Upper & Lower Goose Islands....and the Goslings, Harpswell
So, you know they say, there are several markers in each person’s life that change our trajectory?
Markers.
Things that change our direction, change the path we had been walking.
Things that show us who we are, what we love, or what we hate.
Things that show us SOMETHING.
And if we pay attention and heed their message, we are generally better for it.
I’ve known Captain Bill since our twenties. Distantly. Quietly. Occasionally.
And then, twenty years later, he’s back. Back in my life.
And I begin to go out on his boat from time-to-time with my husband…for my husband.
But then, after a few years, of quietly-distantly-occasionally, I am hit with a hammer beside my head.
SOMETHING.
Pay attention, I realized….several years later.
Bill.
And his boat.
Are one of my markers.
Being on Bill’s boats, on Casco Bay, cruising among our islands, heading to Harpswell, Boothbay…have brought me to life. I have been so grateful and appreciative of being on the ocean, breathing it all in, sitting on my seat aft on the cushions behind the main salon. “Kim’s seat,” it’s now called.
I’ve been so taken and swept away by my experiences that I have felt compelled to share what I was seeing, smelling, hearing, experiencing. It is the most beautiful scenery I have ever seen to be out on the ocean with Bill, heading up the coast of Maine.

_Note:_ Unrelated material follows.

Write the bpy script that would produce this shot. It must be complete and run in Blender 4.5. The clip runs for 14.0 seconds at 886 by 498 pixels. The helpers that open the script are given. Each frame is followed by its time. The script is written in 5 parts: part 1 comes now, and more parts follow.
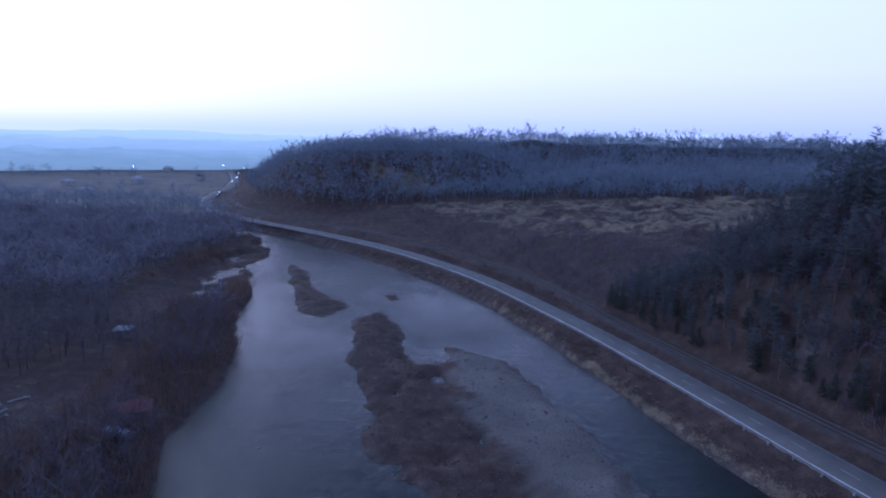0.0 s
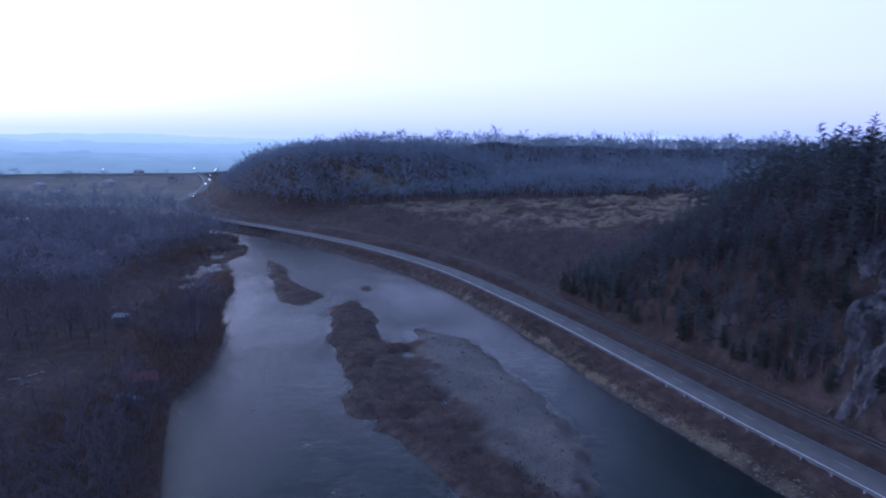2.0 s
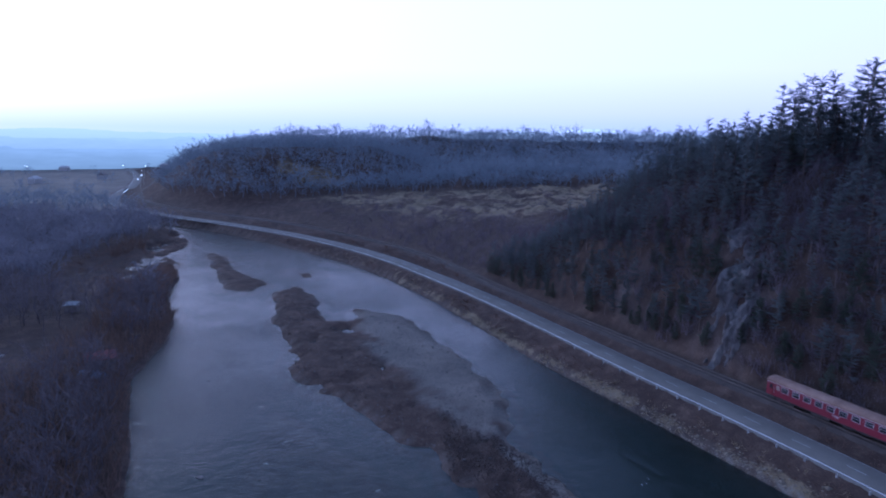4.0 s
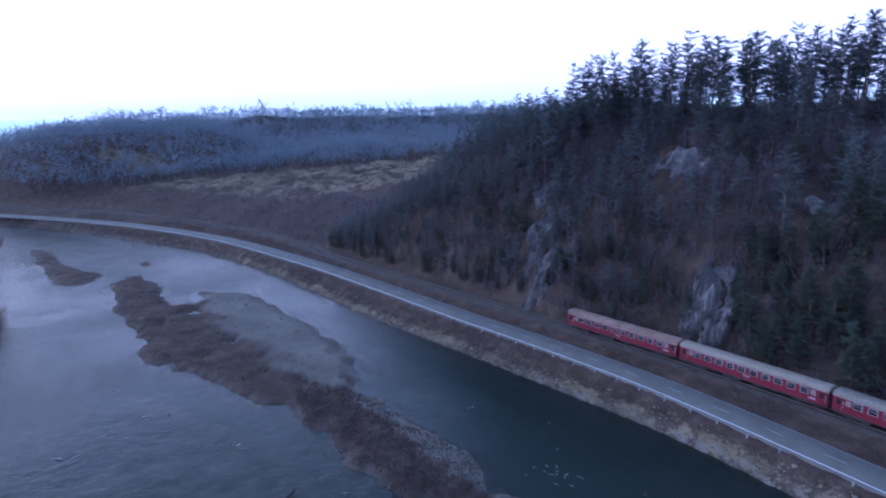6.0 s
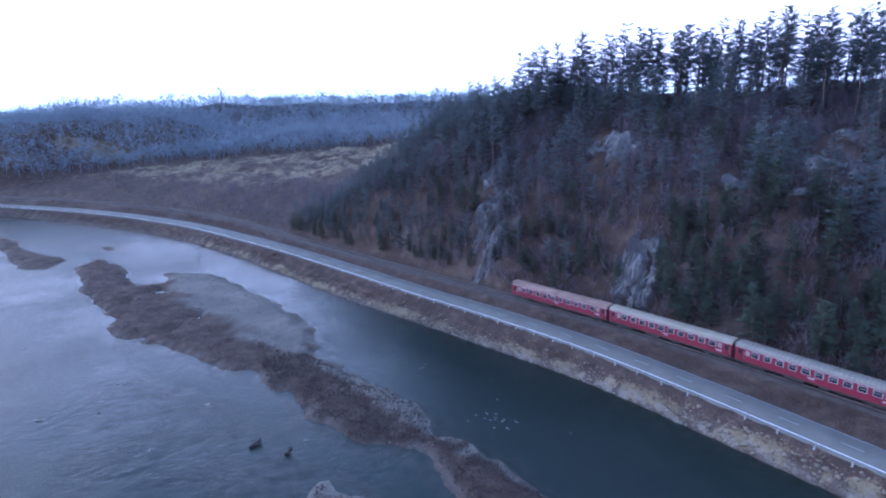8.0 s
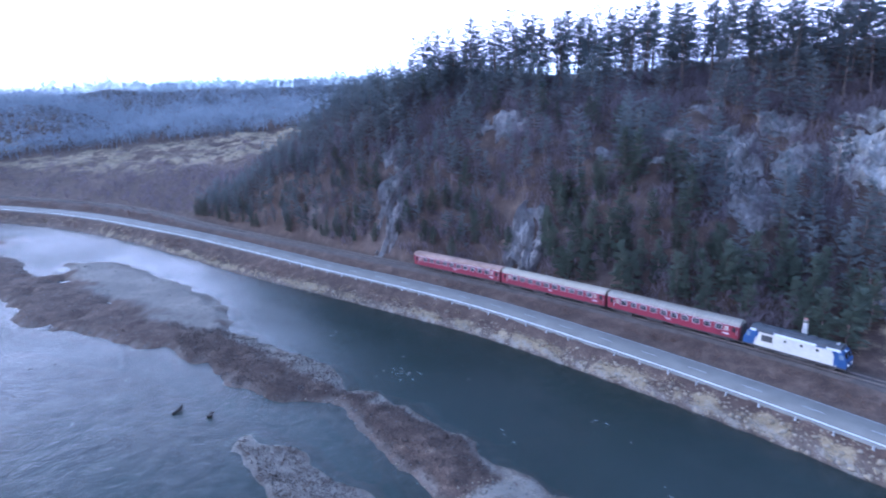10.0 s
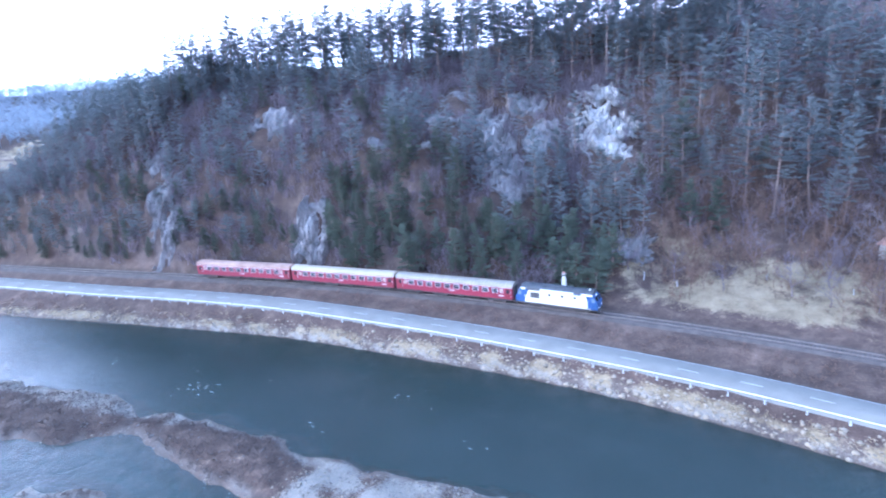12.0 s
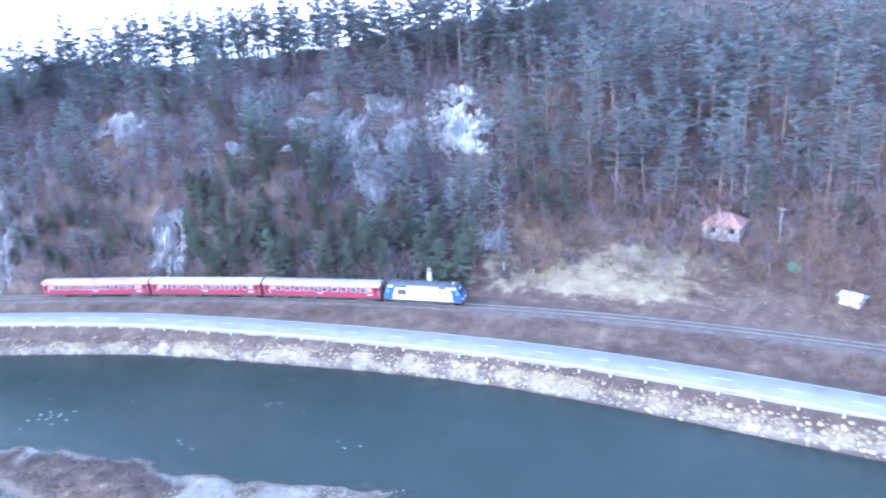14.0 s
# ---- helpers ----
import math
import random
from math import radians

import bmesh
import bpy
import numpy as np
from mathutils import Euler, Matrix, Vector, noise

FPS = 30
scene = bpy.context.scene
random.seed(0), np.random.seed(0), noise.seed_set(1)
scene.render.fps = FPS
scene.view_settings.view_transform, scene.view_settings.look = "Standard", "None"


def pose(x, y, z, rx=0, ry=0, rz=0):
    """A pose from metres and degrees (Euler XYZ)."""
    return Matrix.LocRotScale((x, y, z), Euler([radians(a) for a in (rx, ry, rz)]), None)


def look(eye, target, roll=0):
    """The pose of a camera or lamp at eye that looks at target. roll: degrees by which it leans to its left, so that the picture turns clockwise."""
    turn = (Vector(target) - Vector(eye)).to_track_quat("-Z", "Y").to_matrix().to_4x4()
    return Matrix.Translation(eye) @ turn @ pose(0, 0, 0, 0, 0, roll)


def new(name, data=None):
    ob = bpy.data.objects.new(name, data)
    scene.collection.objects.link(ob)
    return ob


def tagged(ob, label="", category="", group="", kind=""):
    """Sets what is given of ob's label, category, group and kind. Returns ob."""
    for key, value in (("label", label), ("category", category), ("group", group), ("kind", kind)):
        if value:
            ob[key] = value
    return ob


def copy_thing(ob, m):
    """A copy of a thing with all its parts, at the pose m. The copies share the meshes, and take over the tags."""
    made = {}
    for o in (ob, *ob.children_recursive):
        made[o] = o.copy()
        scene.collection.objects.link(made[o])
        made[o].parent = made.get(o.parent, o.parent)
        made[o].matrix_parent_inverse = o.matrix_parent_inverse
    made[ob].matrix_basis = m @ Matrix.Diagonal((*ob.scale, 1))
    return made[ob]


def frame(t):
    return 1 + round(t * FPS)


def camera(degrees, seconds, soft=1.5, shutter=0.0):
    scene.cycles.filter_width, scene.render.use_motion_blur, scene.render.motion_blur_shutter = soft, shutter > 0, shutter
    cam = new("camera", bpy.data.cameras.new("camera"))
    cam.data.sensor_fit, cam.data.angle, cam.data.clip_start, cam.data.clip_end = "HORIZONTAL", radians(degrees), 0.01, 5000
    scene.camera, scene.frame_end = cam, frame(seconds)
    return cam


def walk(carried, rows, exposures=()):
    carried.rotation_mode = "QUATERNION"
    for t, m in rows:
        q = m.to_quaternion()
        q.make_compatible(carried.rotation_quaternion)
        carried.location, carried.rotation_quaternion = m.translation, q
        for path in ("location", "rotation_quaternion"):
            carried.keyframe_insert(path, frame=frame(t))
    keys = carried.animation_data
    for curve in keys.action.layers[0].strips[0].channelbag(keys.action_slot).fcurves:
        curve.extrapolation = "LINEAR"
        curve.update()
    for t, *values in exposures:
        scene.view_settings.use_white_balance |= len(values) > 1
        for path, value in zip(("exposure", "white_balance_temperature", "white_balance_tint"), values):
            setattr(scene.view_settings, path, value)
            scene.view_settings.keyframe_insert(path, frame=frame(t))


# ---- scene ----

My writing and photography began to encompass what I was experiencing on the water and then, as a natural progression when you begin to get on your right path, my writing went up a notch.
I was in the rhythm.
I’d found my niche.
It was comfortable because, for me, it was authentic. I’d found what was real for me.
And so came my latest book - Eventide.
Its back story for how the book came about is a blast – so funny, so cool.
Typically, I write nonfiction, but I took a risk (wind in my hair) and imagined (having the space to be in my own head, sitting backward, aft, watching the wake of the boat, looking back at where I’d been) and I shook it up by seeing new places, places I knew nothing about (The Dolphin, Harpswell, Jewell Island Cove, In-Through-the-Out, Admiral Peary’s Eagle Island, the Cuckholds).
Eventide came to me quickly when the group told me I “had to write it,” what we’d been poking fun at for two years.
And I immediately knew I must.
I immediately knew how it would end. The twist.
All was crystal clear to me.
No effort. Seamless.
Murder. A twist.
Maine history and geography shown among a cast of “real” characters. And I would showcase the beauty of the Maine coast Bill had shown me.
I had to share it.
And so, we did it. Nothing is borne of one person, but all is likely a culmination or collaboration of several coming together under the right circumstances, at the right time, in the right place.
On the 4th of July 2018, good friends Bill and Sue, invited us on the boat. And stimulated my imagination and love for our coast and state once again. They invited us for a few hours, or all day long into the night watching fire works on the Eastern Prom if we were so inclined.
Early morning, when Commercial Street was just starting to ramp up for the day, we headed out. Packed the fried chicken, red potato salad with dill, Chardonnay, Vodka + Tonic, limes, brownies.
To Goose Island Cove near Harpswell.
And beside Goose Island are The Goslings. How cute is that??!!! Three small, uninhabited neighboring islands to Goose Island with easy anchorages and white sand beaches. Good local folks, so common in Maine, are looking into how to put these treasures into trust for further public use and keeping them as pristine as they are now.
The Goslings comprise East Gosling, 8.6 acres in size; West Gosling, 4 acres; and 1-acre Irony to the east.
The cove is sweet. Quiet. Beautiful.
Our weather was, not to be clichéd, but…perfect.
Royal-blue-cloudless-sky.
Blue waves on the ocean, shallow green swimming water close to the shoreline and seaweed-covered rocks.
Quaint and magnificent island homes. Weathered gray shingles.
Abandoned beaches.
Ocean kayakers and paddle boarders in the cove off Goose Island.
Moorings.
Swimmers jumping off boats, floating in tubes, because, man, it was hot on the 4th.
Humid.
Ocean water was actually seventy degrees which is unheard of in Maine.
What a beautiful cove, with so few of us sharing it. We moored and hung out for the day. Of course, I took 100 photos. Frank and Bill ("two bald guys") swam for so long – all around the boat, floated, laughed. (There were a few jokes about whether it was safe to be in the water leaving me, author of the murder-on-the-sea Eventide, with access to the helm! Felt a little creepy to the guys…..wah wah wah!!)
Good music (our “old” music) played from Bill’s speaker as the sun shined; neighbors on their boats enjoyed the day; we talked and laughed, relaxed.
Maine is filled with coves just like this one to explore, hang out, relax and just be.
Just be.
Vacationland is a good tagline for Maine…..but I think just be might be better.